From John Dawson
Rich: Januy 20. 94.
On my return to this place on saturday evening I haves [sic] favourd with your letter of the 31. of the last month, with its enclosure, for which I thank you.
By the en[c]losd paper1 you will find that the situation of the republic of France is very flattering. I was in Suffolk when the sloop arrivd, & think that the accounts which she brings may be depended on—but presume you will by this have all the particulars, as the despatches to the minister have, no doubt, gone on.
I think with you on the subject of the Algerine business, and highly approve the resolutions which you have offerd to the Committee—they will no doubt be opposd by a certain party, tho I trust without success.

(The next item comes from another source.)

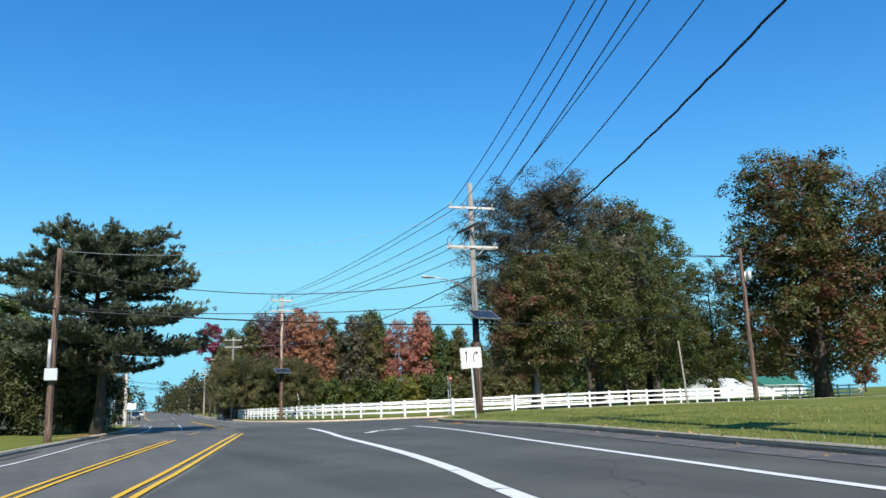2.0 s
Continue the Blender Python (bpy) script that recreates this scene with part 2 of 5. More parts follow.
L_ORANGE = leaf_material("orange_leaves", [(0.15, 0.07, 0.038), (0.29, 0.125, 0.07), (0.36, 0.18, 0.10), (0.22, 0.15, 0.065)])
L_MAROON = leaf_material("maroon_leaves", [(0.07, 0.034, 0.031), (0.14, 0.062, 0.056), (0.20, 0.098, 0.086), (0.145, 0.10, 0.068)])
L_MAGENTA = leaf_material("magenta_leaves", [(0.14, 0.02, 0.045), (0.25, 0.045, 0.085), (0.32, 0.08, 0.12)])
L_BROWN = leaf_material("brown_leaves", [(0.04, 0.05, 0.02), (0.085, 0.092, 0.032), (0.145, 0.118, 0.046), (0.10, 0.12, 0.04)])
L_PEAR = leaf_material("pear_leaves", [(0.02, 0.028, 0.015), (0.052, 0.064, 0.027), (0.105, 0.108, 0.04), (0.2, 0.16, 0.066), (0.1, 0.115, 0.042)], 0.3)
# grey-green leaves with the crown's shade put into their near-black colours
L_SHADE = leaf_material("shaded_grey_green_leaves", [(0.012, 0.017, 0.011), (0.028, 0.036, 0.02), (0.055, 0.06, 0.032), (0.14, 0.12, 0.07)])
L_PINE = leaf_material("pine_needles", [(0.03, 0.045, 0.03), (0.073, 0.091, 0.055), (0.125, 0.138, 0.082), (0.175, 0.16, 0.094)], 0.36)
L_YEW = leaf_material("yellowish_evergreen", [(0.024, 0.034, 0.018), (0.06, 0.074, 0.03), (0.12, 0.125, 0.045), (0.19, 0.165, 0.06)], 0.35)
L_DARK = leaf_material("conifer_needles", [(0.008, 0.016, 0.010), (0.018, 0.03, 0.015), (0.032, 0.045, 0.02)], 0.15)
L_REDOAK = leaf_material("red_oak_leaves", [(0.02, 0.027, 0.012), (0.045, 0.06, 0.021), (0.10, 0.11, 0.032), (0.14, 0.06, 0.034), (0.21, 0.062, 0.044)])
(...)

I wrote Colo Monroe & yourself some time ago fully relative to the British frigate the Dædalus. I will now only observe, inter nos, that the French Consul, Oster,2 at Norfolk, is one about whom many suspicions are entertaind at Norfolk—that he & the B. Consul, are frequently together, and in no case has he appeard to have exerted himself in behalf of his nation.
We shall be in a very disagreeable situation for some months the citizens having this day determind on a general innoculation for the small pox.3 With real regard Yr. friend & Sert
1. On 8 Jan. the Richmond Va. Gazette, and General Advertiser published reports that the French government had recaptured Lyons after a counterrevolutionary insurrection and had recalled Genet.
2. Martin Oster served as French vice-consul at Philadelphia, 1781–83, and Richmond and Norfolk, 1783–92. Though he took a loyalty oath, the revolutionary government recalled him. He evidently remained at Norfolk but held no diplomatic post at the time Dawson was writing. During the Napoleonic regime, he became French vice-commissary for commercial relations at Norfolk (Nasatir and Monell, French Consuls, pp. 566–67, 550–51; Childs, “French Consul Martin Oster,” VMHB description begins Virginia Magazine of History and Biography. description ends , 76 : 39).
3. The mayor and corporation of Richmond authorized smallpox inoculations from 25 Jan. to 27 Feb. (Richmond Va. Gazette, and General Advertiser, 15 and 29 Jan. 1794).